Review by TIM LAM
Film | Come Sunday | M
Carlton Pearson was one of the most popular preachers in America during the 1990s, his Pentecostal mega-church regularly drawing more than 5000 worshippers.
But when he saw footage of starving children in Rwanda, Pearson had an epiphany: Jesus died for all humanity and even those who do not believe in Christ will go to Heaven.
Convinced it was a message from God, Pearson began publicly challenging his own fundamentalist teachings on eternal damnation, putting him on a collision course with his congregation and the church hierarchy.

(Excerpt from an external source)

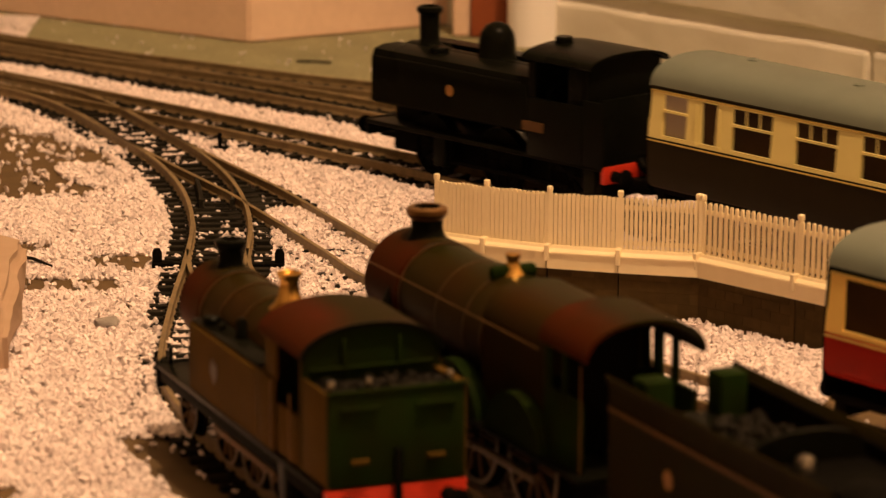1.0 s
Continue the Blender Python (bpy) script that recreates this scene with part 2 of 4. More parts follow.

Pearson’s remarkable story has been adapted into a Netflix feature film starring Chiwetel Ejiofor (12 Years a Slave).
Ejiofor’s captivating performance as the charismatic preacher is undoubtedly the highlight of the film. He is supported by a strong cast including Jason Segel as his fundamentalist Christian friend and Martin Sheen as the influential televangelist Oral Roberts.
Pearson’s opponents are, perhaps refreshingly, not portrayed as cartoonish caricatures. Conservative Christians are not always favourably represented in mainstream movies, often stereotyped as self-righteous Bible-thumpers.
While the filmmakers clearly align themselves with Pearson’s more progressive ‘Gospel of Inclusion’, Come Sunday remains respectful of fundamentalist Christians. Pearson and his detractors are not depicted as bitter enemies on opposite ends of the theological spectrum. They are close friends who find themselves driven apart by irreconcilable interpretations of the Word of God.
Pearson’s desire to preach a message of inclusion not only leads to fractured personal relationships but also a schism within his own congregation. Disillusioned members walk out of his services and brand him a heretic. Declining numbers render his church property unsustainable.
With the Uniting Church set to debate a number of delicate issues at the upcoming Assembly, Come Sunday warns us how quickly theological deliberations can descend into harmful bickering and even accusations of heresy. This can cause enormous hardship and division within a faith community as people retreat into their own echo chambers.
But as Pearson’s story demonstrates, it can also be an opportunity to transform and liberate our lives, opening our minds to new ways of thinking.
Come Sunday can be streamed on Netflix.